De igual modo, a preservação da finalidade da defesa colectiva, incluindo a garantia de solidariedade em caso de agressão à integridade territorial de um Estado membro da NATO, parece-me fundamental. Com efeito, mesmo que no mundo pós-Guerra Fria tal eventualidade possa parecer neste momento remota, o traço de identidade da NATO que a defesa colectiva representa deve ser preservado no novo Conceito Estratégico.
Em Lisboa estarão ainda em jogo dois outros aspectos essenciais que, não sendo intrínsecos a um Conceito Estratégico, são elementos relevantes de enquadramento da acção da NATO nos anos mais próximos.

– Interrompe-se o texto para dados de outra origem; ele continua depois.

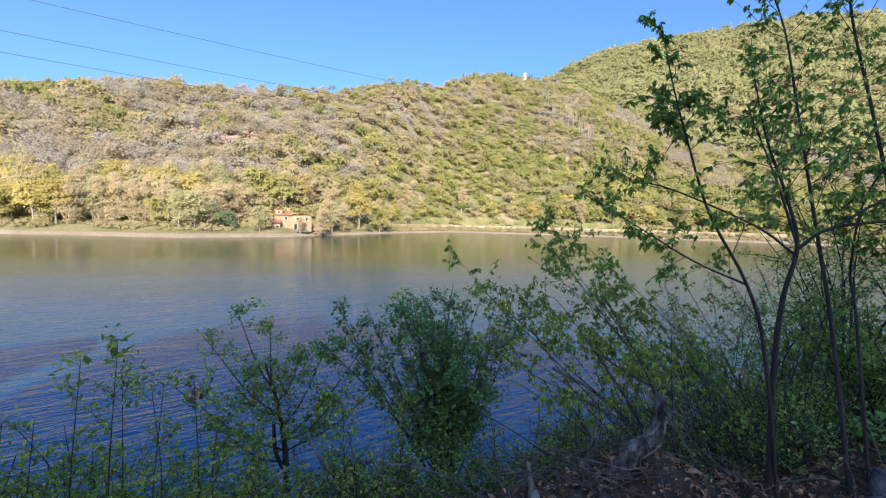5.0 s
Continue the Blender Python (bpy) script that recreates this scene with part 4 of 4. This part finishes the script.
def named_shrubs():
    # open little tree over the water
    p = Plant((-0.08, 4.5, g(-0.08, 4.5)), 41)
    trunk = p.stem(hermite([(-0.08, 4.5, g(-0.08, 4.5) - 0.1), (-0.09, 4.5, 3.3), (-0.12, 4.55, 3.7), (-0.2, 4.65, 4.1), (-0.3, 4.75, 4.4)], 14), 0.04, 0.012, 7)
    p.stem(hermite([(-0.09, 4.5, 3.3), (-0.19, 4.45, 3.58), (-0.21, 4.44, 3.9)], 8), 0.022, 0.017, 7)
    for at, tip, ln in ((10, (-0.58, 5.0, 4.92), 9), (8, (-0.85, 4.75, 4.72), 10), (11, (-0.25, 4.9, 4.75), 8), (7, (0.35, 4.7, 4.62), 9), (6, (0.8, 4.55, 4.7), 10), (5, (-1.05, 4.45, 4.35), 10), (5, (0.95, 4.5, 4.2), 9), (6, (0.4, 4.3, 4.15), 8), (4, (-0.7, 4.3, 4.0), 8), (9, (0.1, 4.9, 4.5), 9), (8, (-0.6, 4.6, 4.3), 8)):
        a = trunk[at]
        tip = np.array(tip)
        b = p.stem(hermite([a, a * 0.55 + tip * 0.45 + np.array([0, 0, -0.1]), tip], 10), 0.012, 0.003)
        p.branch_out(b, ln + 3, 0.4, 0.0025, 3, 7, 0.047, 0.15, 0.6, 0.1)
    p.finish("small_tree", "small open-branched tree with fresh toothed leaves over the water", "tree", MAT["bark_dark"], MAT["leaf"], width=0.5)
    # dense dark bush
    shrub((1.5, 4.05), 42, 2.3, 1.2, 32, 0.04, "dense dark green bush with small leaves on the bank", "leaf_dark", shoots=13, twigs=3, per=9, width=0.7, from_u=0.4, rim=0.05, reach=0.42, lean=(-0.1, 0.2), r0=0.014)
    for i, (x, y, h, s) in enumerate(((-3.75, 3.75, 1.5, 0.75), (-3.2, 3.95, 1.25, 0.6), (-4.5, 3.9, 1.7, 0.8))):
        shrub((x, y), 45 + i, h, s, 14, 0.036, "fresh green bush leaning over the water beside the path", "leaf_yellow", shoots=10, twigs=3, per=8, width=0.6, from_u=0.3, rim=0.1, lean=(0.25, 0.25), reach=0.4, r0=0.012)
    # tall thin whips with a leafy tip
    for i, (x, y, z) in enumerate(((-1.42, 3.6, 4.98), (-1.12, 3.3, 5.12), (-0.92, 3.5, 4.72), (-0.75, 3.6, 4.75), (-1.9, 3.7, 4.5), (-0.55, 3.4, 4.6), (-1.25, 3.8, 4.8), (-1.6, 3.4, 4.6), (-1.02, 3.6, 4.7), (-2.2, 3.5, 4.75), (0.35, 3.6, 4.3), (-0.35, 3.7, 4.35), (-2.6, 3.9, 4.7), (0.9, 3.6, 4.4))):
        p = Plant((x, y - 0.2, g(x, y - 0.2) - 0.05), 60 + i)
        path = p.stem(hermite([p.base, p.base * 0.6 + np.array([x, y, z]) * 0.4 + p.rng.normal(0, .04, 3), (x, y, z)], 12), 0.008, 0.002)
        p.leaves(path, 30, 0.042, 0.02, 0.2)
        p.branch_out(path, 11, 0.34, 0.002, 2, 6, 0.042, 0.2, 0.8, 0.4)
        if i in (1, 0):
            p.leaves(path, 10, 0.085, 0.03, 0.93)
        p.finish("sapling", "thin upright whip with sparse young leaves", "sapling", MAT["bark_dark"], MAT["leaf_yellow"], "thin whips on the bank")


named_shrubs()


def dead_clump(x, y, z):
    p = Plant((x, y, z), 90)
    p.at.append(np.array([x, y, z]) + p.rng.normal(0, 0.022, (26, 3)) * np.array([1, 1, 1.8]))
    p.way.append(unit(p.rng.normal(0, 1, (26, 3))))
    p.size.append(np.full(26, 0.05))
    v, f = leaf_blades(p.at[0], p.way[0], p.size[0], p.rng)
    tagged(new("dead_leaf_clump", mesh_from("dead_leaf_clump", v, f, [MAT["litter"]])), "brown withered leaves caught on a thin whip", "leaves", kind="stuff")


dead_clump(-0.73, 3.6, 4.62)


def bank_shrubs():
    rng = random.Random(8)
    # x, y, height, spread, density
    rows = [(-5.2, 5.6, 0.95, 0.9), (-4.3, 5.2, 0.95, 0.85), (-3.5, 4.9, 1.0, 0.8), (-2.8, 4.6, 0.95, 0.7), (-2.1, 4.4, 0.75, 0.65), (-1.5, 4.3, 0.7, 0.6), (-0.9, 4.2, 0.6, 0.55), (-3.9, 4.0, 0.75, 0.7), (-3.2, 3.7, 0.95, 0.7),
            (-2.5, 3.4, 0.8, 0.65), (-1.8, 3.3, 0.65, 0.6), (-1.2, 3.2, 0.55, 0.5), (-0.5, 3.3, 0.5, 0.45), (0.2, 3.4, 0.45, 0.45), (0.8, 3.5, 0.5, 0.45), (2.2, 3.1, 0.5, 0.4), (-6.3, 6.6, 0.9, 1.0), (-5.6, 7.5, 1.4, 1.0),
            (4.4, 2.9, 1.3, 0.7), (5.0, 2.9, 2.0, 0.9), (4.3, 3.8, 1.4, 0.8), (5.4, 3.8, 2.2, 1.0), (6.4, 3.4, 2.4, 1.0), (3.4, 4.3, 1.2, 0.7)]
    for i, (x, y, h, s) in enumerate(rows):
        mat = ("leaf_yellow", "leaf", "leaf_yellow", "leaf")[i % 4]
        label = {"leaf": "leafy green shrub on the lake bank", "leaf_yellow": "yellow-green young shrub on the lake bank", "leaf_dark": "dark green shrub on the lake bank"}[mat]
        shrub((x, y), 100 + i, h, s, 6 + int(4 * s), rng.uniform(0.033, 0.043), label, mat, shoots=8, twigs=3, per=8, from_u=0.25, r0=0.011)


bank_shrubs()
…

Por um lado, trata-se de superar o continuado mal-estar ou, no mínimo, uma certa intranquilidade no relacionamento entre a NATO e a emergente dimensão de segurança e de defesa da União Europeia, garantindo a solidez da relação transatlântica. Por outro, Lisboa marcará, também, o reatamento de uma relação mais distendida com a Rússia, após o período de tensão vivido na sequência do conflito na Geórgia, no Verão de 2008.
Estes dois pontos não serão concluídos nesta Cimeira, mas os sinais que dela surgirem poderão ser particularmente significativos para o futuro. A relação com a União Europeia tanto depende do posicionamento da NATO como da própria evolução do debate político entre os europeus no aproveitamento do quadro criado pelo Tratado de Lisboa quanto à cooperação estruturada no domínio da defesa.
Quanto à Rússia, a perspectiva de cooperação no desenvolvimento conjunto de um sistema de protecção antimíssil face a uma eventual agressão nuclear constitui um concreto ponto de aplicação desta potencial melhoria das relações bilaterais.
Mas a Cimeira de Lisboa não pode ignorar a crescente impopularidade, nos dois lados do Atlântico, da missão da NATO no Afeganistão. A explicação clara das finalidades dessa missão, bem como, de um modo mais geral, do significado da assunção em conjunto das responsabilidades pela segurança e defesa no espaço regional, constitui um pressuposto fundamental da legitimação da NATO junto das opiniões públicas dos Estados membros. Ora essa legitimação é imprescindível para uma organização que reúne Estados democráticos como é o caso da NATO.
Obs: Mais multilateralismo e mais parcerias são, portanto, a chave para afinar o "carburador" do conceito estratégico emergente da OTAN, na certeza de que estamos numa conjuntura - ainda que recheada de problemas que são estruturais - em que devemos todos ter a arte de colocar a security ao serviço da economia de bem-estar. A ser assim, o velhinho Euromundo - feito pelos homens de quinhentos que deram novos mundos ao Mundo na gesta dos Descobrimentos - poriam em marcha um conceito verdadeiramente novo - ao utilizar a segurança para promover o crescimento económico das nações que hoje se encontram em profunda crise de confiança - que acaba por limitar sobremaneira as percentagens de investimento no sector da segurança & defesa nos respectivos budgets das nações.